[Records from a collection]
"""

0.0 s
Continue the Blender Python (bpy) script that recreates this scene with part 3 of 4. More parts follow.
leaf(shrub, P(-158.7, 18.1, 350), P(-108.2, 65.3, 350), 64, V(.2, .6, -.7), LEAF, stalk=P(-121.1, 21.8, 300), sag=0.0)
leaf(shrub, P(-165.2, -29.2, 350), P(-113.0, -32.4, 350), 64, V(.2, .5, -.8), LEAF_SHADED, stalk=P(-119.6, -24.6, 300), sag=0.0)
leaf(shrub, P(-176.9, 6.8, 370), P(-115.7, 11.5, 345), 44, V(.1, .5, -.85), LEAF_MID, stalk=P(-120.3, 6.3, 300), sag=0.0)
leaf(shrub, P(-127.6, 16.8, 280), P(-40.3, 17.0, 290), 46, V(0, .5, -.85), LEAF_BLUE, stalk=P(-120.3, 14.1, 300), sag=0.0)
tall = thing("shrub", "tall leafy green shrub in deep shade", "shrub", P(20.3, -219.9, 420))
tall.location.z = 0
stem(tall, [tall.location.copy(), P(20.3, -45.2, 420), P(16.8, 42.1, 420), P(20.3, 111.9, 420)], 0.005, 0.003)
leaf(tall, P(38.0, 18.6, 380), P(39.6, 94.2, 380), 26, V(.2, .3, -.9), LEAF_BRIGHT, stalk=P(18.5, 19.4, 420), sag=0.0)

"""
"""

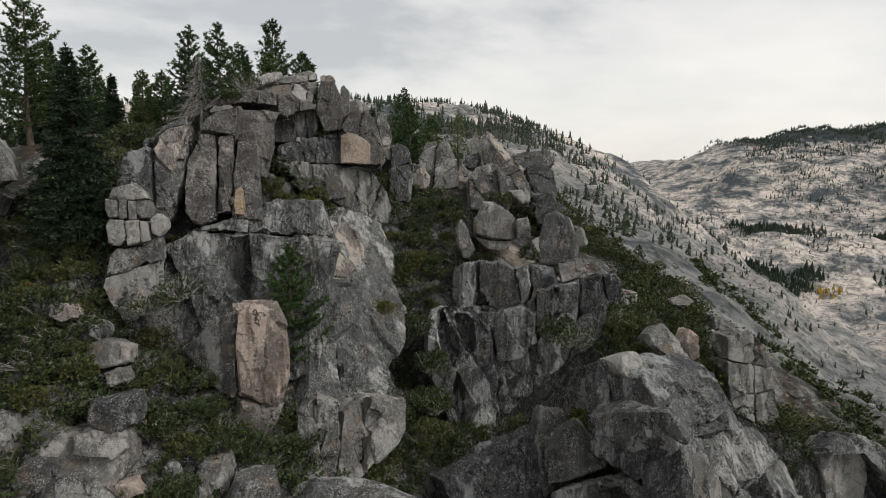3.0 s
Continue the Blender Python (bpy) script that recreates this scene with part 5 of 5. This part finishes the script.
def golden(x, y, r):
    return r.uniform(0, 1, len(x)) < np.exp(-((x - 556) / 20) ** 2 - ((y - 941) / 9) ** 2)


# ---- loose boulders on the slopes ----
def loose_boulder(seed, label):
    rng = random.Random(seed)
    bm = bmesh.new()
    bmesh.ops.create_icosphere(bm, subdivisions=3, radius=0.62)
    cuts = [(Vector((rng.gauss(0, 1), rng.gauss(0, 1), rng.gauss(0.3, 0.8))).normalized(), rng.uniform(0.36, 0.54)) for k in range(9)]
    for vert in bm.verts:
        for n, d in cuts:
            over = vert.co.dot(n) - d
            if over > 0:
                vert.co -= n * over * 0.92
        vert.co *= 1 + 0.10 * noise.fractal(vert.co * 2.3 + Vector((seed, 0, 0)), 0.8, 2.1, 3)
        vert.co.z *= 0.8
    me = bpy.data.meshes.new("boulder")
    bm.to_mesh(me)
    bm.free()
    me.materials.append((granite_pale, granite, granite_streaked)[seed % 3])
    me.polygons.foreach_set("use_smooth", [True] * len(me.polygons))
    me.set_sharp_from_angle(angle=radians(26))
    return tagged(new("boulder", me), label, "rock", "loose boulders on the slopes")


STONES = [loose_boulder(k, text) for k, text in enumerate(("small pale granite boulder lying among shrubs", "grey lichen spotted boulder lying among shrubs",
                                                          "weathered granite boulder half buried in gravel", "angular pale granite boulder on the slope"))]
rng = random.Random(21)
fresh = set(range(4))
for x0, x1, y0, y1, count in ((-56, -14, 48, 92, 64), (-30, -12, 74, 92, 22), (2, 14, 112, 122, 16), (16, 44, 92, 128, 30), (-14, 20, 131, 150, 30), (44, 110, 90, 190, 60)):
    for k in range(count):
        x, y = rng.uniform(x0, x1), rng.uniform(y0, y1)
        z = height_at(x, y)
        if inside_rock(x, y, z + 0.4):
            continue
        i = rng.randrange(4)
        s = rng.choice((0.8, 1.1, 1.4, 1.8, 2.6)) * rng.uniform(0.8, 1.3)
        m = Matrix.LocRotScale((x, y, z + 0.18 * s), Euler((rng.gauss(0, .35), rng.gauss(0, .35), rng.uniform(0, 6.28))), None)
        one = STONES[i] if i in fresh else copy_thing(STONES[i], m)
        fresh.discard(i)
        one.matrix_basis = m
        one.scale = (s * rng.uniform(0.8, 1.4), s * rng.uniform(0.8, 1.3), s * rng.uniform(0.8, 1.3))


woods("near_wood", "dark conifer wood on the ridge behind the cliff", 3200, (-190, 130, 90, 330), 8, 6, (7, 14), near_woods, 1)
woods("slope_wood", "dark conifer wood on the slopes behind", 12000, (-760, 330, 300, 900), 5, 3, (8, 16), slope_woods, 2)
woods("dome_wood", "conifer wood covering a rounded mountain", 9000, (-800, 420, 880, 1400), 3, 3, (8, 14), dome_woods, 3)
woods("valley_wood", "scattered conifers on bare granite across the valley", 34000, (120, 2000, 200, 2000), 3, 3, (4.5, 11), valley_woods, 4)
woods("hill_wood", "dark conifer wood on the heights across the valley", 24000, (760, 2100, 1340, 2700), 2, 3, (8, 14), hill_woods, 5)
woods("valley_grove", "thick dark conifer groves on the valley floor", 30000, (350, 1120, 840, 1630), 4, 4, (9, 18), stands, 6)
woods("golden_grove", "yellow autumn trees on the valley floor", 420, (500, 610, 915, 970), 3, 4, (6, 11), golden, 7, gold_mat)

"""

(Problem to work on): Scan the listing above for the word "recreates" and show each line where it is found.

(Right answer):
Continue the Blender Python (bpy) script that recreates this scene with part 3 of 4. More parts follow.
Continue the Blender Python (bpy) script that recreates this scene with part 5 of 5. This part finishes the script.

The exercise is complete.